Shia
vs Sunni Civil War?
No, I Dont Believe It
By Robert Fisk
04 March 2004
The Independent
Odd,
isn't it? There never has been a civil war in Iraq. I have never heard
a single word of animosity between Sunnis and Shias in Iraq.
Al-Qa'ida has never
uttered a threat against Shias - even though al-Qa'ida is a Sunni-only
organisation. Yet for weeks, the American occupation authorities have
been warning us about civil war, have even produced a letter said to
have been written by an al-Qa'ida operative, advocating a Sunni-Shia
conflict. Normally sane journalists have enthusiastically taken up this
theme. Civil war.
Somehow I don't
believe it. No, I don't believe the Americans were behind yesterday's
carnage despite the screams of accusation by the Iraqi survivors yesterday.

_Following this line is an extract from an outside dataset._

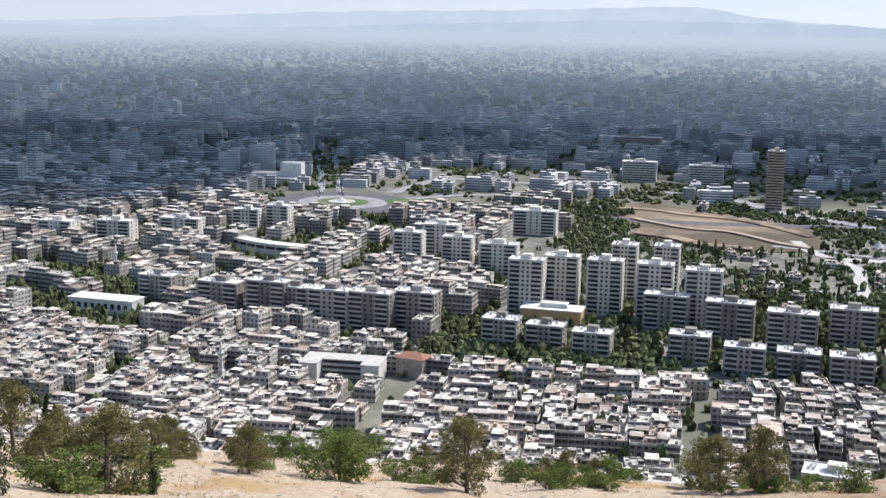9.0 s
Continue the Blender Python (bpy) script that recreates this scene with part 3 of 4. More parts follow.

But I do worry about the Iraqi exile groups who think that their own
actions might produce what the Americans want: a fear of civil war so
intense that Iraqis will go along with any plan the United States produces
for Mesopotamia.
I think of the French
OAS in Algeria in 1962, setting off bombs among France's Muslim Algerian
community. I recall the desperate efforts of the French authorities
to set Algerian Muslim against Algerian Muslim which led to half a million
dead souls.
And I'm afraid I
also think of Ireland and the bombings in Dublin and Monaghan in 1974,
which, as the years go by, appear to have an ever closer link, via Protestant
"loyalist" paramilitaries, to elements of British military
security.
But the bombs in
Karbala and Baghdad were clearly co-ordinated. The same brain worked
behind them. Was it a Sunni brain? When the occupation authorities'
spokesman suggested yesterday that it was the work of al-Qa'ida, he
must have known what he was saying: that al-Qa'ida is a Sunni movement,
that the victims were Shias.
It's not that I
believe al-Qa'ida incapable of such a bloodbath. But I ask myself why
the Americans are rubbing this Sunni-Shia thing so hard. Let's turn
the glass round the other way. If a violent Sunni movement wished to
evict the Americans from Iraq - and there is indeed a resistance movement
fighting very cruelly to do just that - why would it want to turn the
Shia population of Iraq, 60 per cent of Iraqis, against them? The last
thing such a resistance would want is to have the majority of Iraqis
against it.
So what about al-Qa'ida?
Repeatedly, the Americans have told us that the suicide bombers were
"foreigners". And so they may be. But can we have some identities,
nationalities? The US Defence Secretary, Donald Rumsfeld, has talked
of the hundreds of "foreign" fighters crossing Saudi Arabia's
"porous" borders.
The US press have
dutifully repeated this. The Iraqi police keep announcing that they
have found the bombers' passports, so can we have the numbers?
We are entering
a dark and sinister period of Iraqi history. But an occupation authority
which should regard civil war as the last prospect it ever wants to
contemplate, keeps shouting "civil war" in our ears and I
worry about that. Especially when the bombs make it real.